Sobriquet 40.21

The following post was originally published on 3/23/08.

A long day, I'm afraid is going to have to result in a short entry. I did get the work I set out to do finished, but it took me until the wee hours of the morning to do so. Though a significant chunk of my day consisted of a six hour block of teaching this morning and afternoon, I did procrastinate a bit more than I should have this evening. Or, rather, much more than I normally regard as acceptable. Granted, I had fun playing games with friends and watching old punk rock videos, but still...
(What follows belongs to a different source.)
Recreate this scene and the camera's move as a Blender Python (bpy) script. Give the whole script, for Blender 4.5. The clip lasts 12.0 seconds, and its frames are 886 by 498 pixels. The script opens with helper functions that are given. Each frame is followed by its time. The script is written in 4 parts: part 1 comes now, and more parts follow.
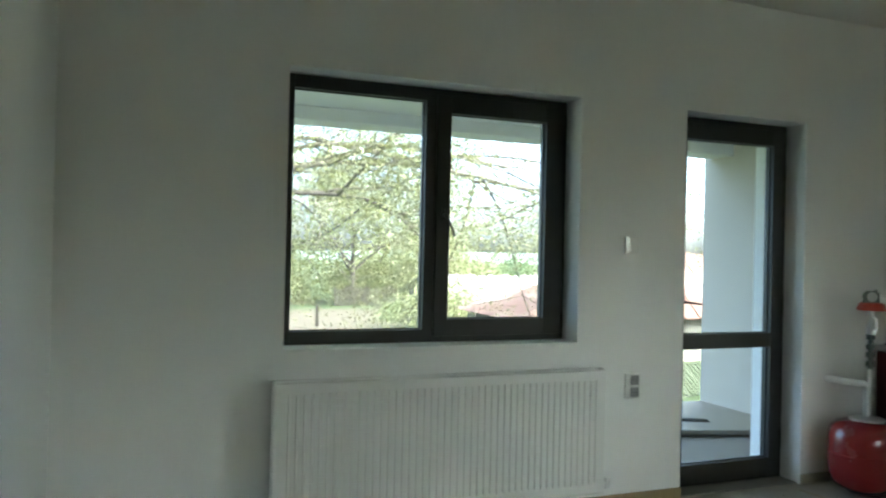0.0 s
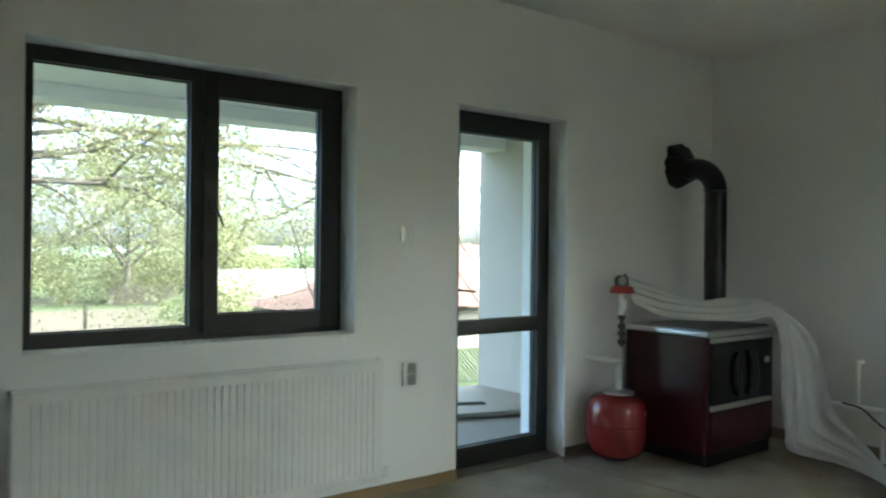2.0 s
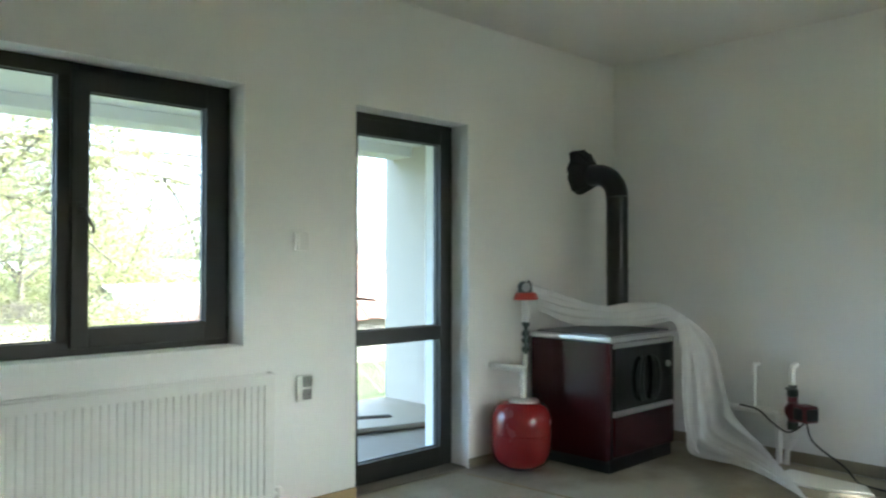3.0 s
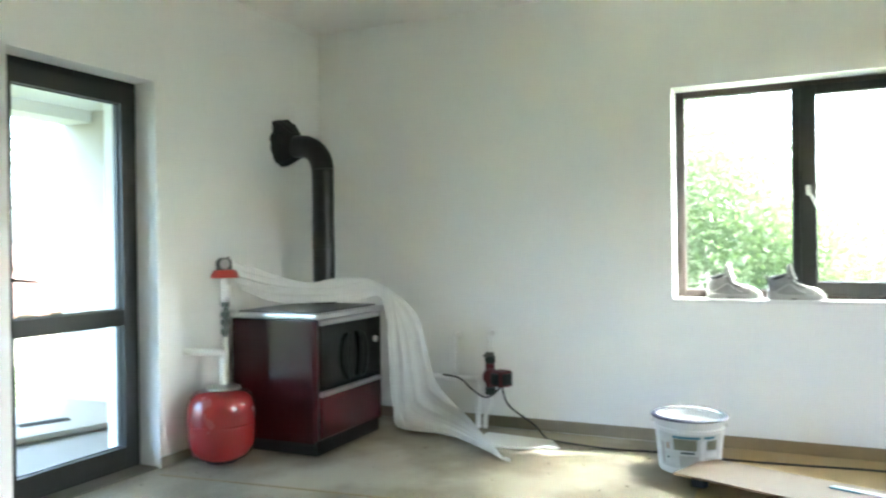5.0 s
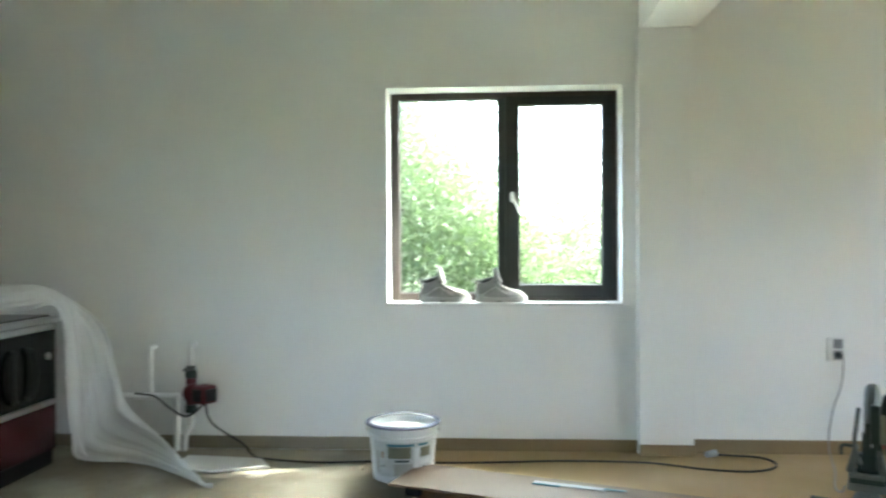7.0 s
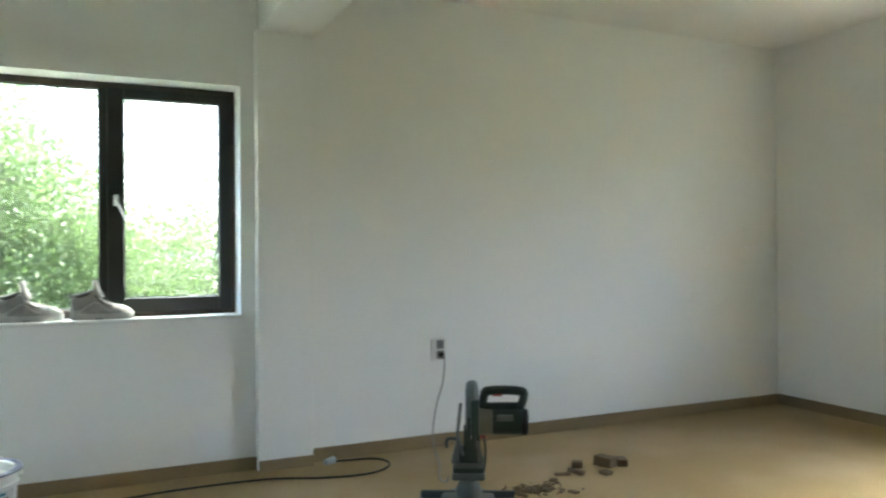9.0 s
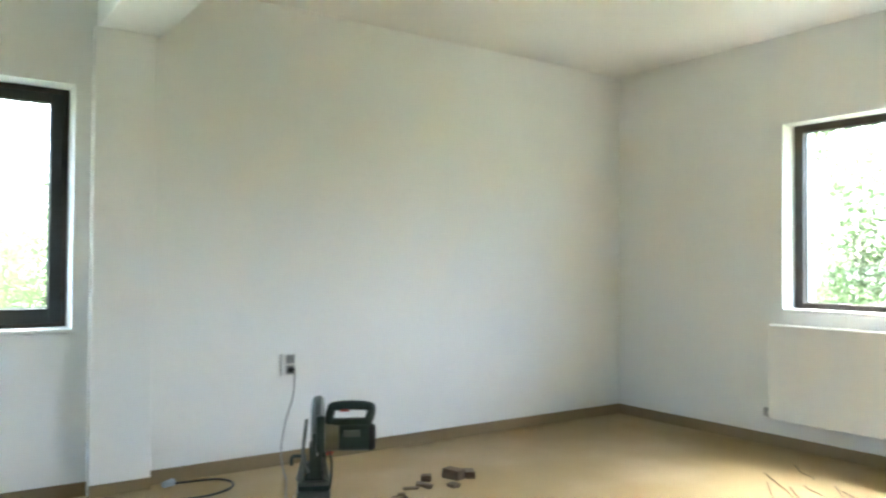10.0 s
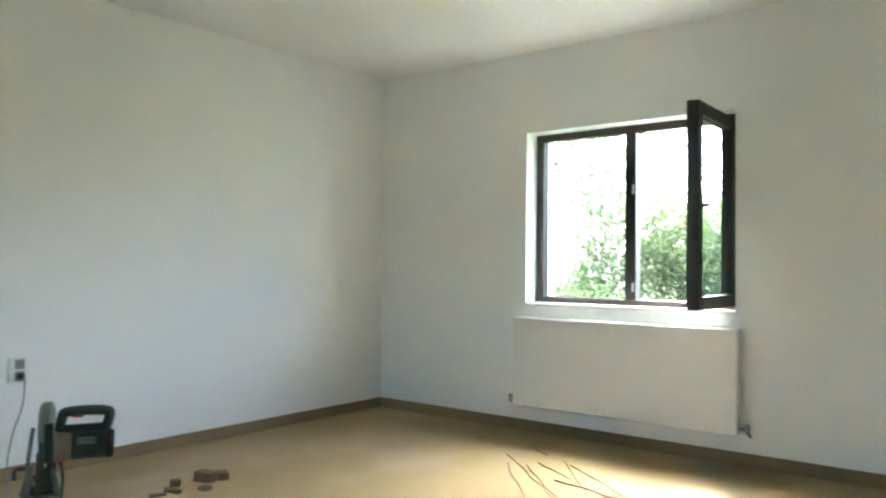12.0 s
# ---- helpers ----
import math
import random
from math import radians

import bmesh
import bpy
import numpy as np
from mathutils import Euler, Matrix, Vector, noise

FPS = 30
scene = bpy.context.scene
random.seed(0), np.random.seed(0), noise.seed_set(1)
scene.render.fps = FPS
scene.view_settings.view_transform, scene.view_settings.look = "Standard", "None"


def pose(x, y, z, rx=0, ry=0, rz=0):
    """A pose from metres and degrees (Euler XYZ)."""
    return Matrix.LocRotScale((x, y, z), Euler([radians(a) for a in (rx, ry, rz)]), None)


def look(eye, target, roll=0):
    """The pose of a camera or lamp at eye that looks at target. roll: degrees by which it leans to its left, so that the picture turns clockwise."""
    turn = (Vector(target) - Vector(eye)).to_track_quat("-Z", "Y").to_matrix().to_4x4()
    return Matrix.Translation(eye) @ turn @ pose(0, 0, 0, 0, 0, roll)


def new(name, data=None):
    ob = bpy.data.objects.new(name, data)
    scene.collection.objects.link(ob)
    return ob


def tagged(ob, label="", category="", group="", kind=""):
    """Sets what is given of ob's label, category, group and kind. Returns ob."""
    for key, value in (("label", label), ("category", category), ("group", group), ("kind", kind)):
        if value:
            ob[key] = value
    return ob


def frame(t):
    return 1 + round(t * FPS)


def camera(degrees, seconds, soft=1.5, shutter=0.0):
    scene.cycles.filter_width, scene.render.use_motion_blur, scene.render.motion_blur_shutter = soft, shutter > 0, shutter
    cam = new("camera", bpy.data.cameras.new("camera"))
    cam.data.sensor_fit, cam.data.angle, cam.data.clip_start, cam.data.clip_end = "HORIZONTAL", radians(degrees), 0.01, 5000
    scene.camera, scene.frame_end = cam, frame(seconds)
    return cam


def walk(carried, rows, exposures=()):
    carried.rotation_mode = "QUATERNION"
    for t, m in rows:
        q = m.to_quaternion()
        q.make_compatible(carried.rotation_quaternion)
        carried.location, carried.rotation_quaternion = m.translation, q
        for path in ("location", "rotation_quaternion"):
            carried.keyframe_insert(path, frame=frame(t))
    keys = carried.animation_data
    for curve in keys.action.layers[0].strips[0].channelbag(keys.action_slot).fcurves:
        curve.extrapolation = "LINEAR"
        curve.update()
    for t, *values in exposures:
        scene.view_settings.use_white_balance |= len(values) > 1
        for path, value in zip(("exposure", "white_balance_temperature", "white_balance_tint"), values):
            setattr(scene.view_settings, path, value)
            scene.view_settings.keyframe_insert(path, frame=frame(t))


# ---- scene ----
cam = camera(60.3, 12.0, soft=2.2, shutter=0.5)
PATH = [
    (0, (1.533, 0.76, 1.322), (2.271, 2.619, 1.333), 1.3),
    (0.5, (1.547, 0.76, 1.321), (2.391, 2.573, 1.349), 1.0),
    (1, (1.56, 0.763, 1.32), (2.544, 2.504, 1.338), 1.1),
    (1.5, (1.571, 0.766, 1.315), (2.68, 2.43, 1.344), 0.6),
    (2, (1.63, 0.782, 1.31), (2.842, 2.373, 1.312), 0.6),
    (2.5, (1.717, 0.813, 1.301), (3.004, 2.343, 1.315), 0.4),
    (4.5, (1.996, 0.935, 1.211), (3.714, 1.958, 1.232), -0.9),
    (5, (2.038, 0.963, 1.204), (3.852, 1.807, 1.199), -0.8),
    (5.5, (2.066, 0.983, 1.201), (3.957, 1.635, 1.196), -0.4),
    (6, (2.138, 1.017, 1.205), (4.085, 1.474, 1.172), -0.2),
    (6.5, (2.221, 1.043, 1.207), (4.195, 1.365, 1.182), -0.3),
    (8.5, (2.464, 1.047, 1.218), (4.349, 0.379, 1.229), -0.2),
    (9, (2.473, 1.044, 1.217), (4.286, 0.199, 1.223), -0.4),
    (9.5, (2.46, 1.042, 1.219), (4.189, 0.037, 1.239), -0.2),
    (10, (2.453, 0.974, 1.216), (4.089, -0.175, 1.258), 0.4),
    (10.5, (2.428, 0.95, 1.212), (3.97, -0.323, 1.261), 0.6),
    (11, (2.395, 0.965, 1.208), (3.828, -0.429, 1.266), 0.4),
    (11.5, (2.363, 0.953, 1.202), (3.696, -0.536, 1.264), 0.3),
    (12, (2.345, 0.922, 1.199), (3.585, -0.646, 1.244), 0.5),
]
# the picture brightens and darkens as the phone meters the windows
EXPOSURE = [(0.0, 4.77, 5850, -4), (0.7, 4.64, 5850, -5), (1.5, 4.60, 5850, -5), (2.0, 4.82, 5850, -4), (2.7, 5.37, 5850, -2), (4.3, 6.42, 5850, -1), (5.2, 6.62, 5850, 0), (6.0, 6.38, 5870, -2), (6.7, 6.16, 5880, -2),
            (8.4, 5.17, 5850, 2), (9.0, 5.47, 5950, -3), (9.6, 5.84, 5900, -5), (10.2, 6.24, 5800, 0), (11.0, 6.34, 5750, 0), (11.5, 6.08, 5750, -1), (12.0, 5.80, 5700, -1)]
walk(cam, [(t, look(eye, target, roll)) for t, eye, target, roll in PATH], EXPOSURE)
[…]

I dealt with a mild swell in dissertation anxiety this evening, as well. For some reason, I began dwelling on the amount of time I have spent/wasted so far in relation to the amount of time normally granted to a doctoral candidate to complete his or her dissertation at my university and felt the familiar pulsing of nervousness and doubt. As had happened so often already, my thoughts drifted from the task at hand to the unsettlingly unstable realm of academic marketability and professional branding. Of course, my supervisor does not seem concerned in the least and, given that she has supervised dissertations and the doctoral students who write them at this institution for three decades, I try to impose on myself the sense that I am doing at least reasonably well. But, still...

Other than that, I continue to marvel at both the amount of stuff popping out at me from The Master of Petersburg and how much more I am enjoying Waiting for the Barbarians the second time around. I realize that some of my older readers will chuckle at this statement, but bear with me here...one of the most wonderful things about getting older is that, with accumulated experience, the beauty of truly brilliant art can be better appreciated. I mean, in the six years since I read the novel, I have experienced that much more of life's richness and, accordingly, appreciate the sublimity of Coetzee's book more deeply. I can only imagine how utterly transcendent an experience reading Moby-Dick is for someone of sixty or seventy.

At any rate, I am going to sign off now. The sleepier I feel, the less confident I am in my ability to string together cogent sentences, so I will wrap this up while eyelids are light enough to hold open.

For tomorrow: More o' the same.

And, just in case you were wondering what was the most intense-sounding live performance of the 1980s, I suggest you plug "Husker Du" and "New Day Rising" into the search bar on YouTube.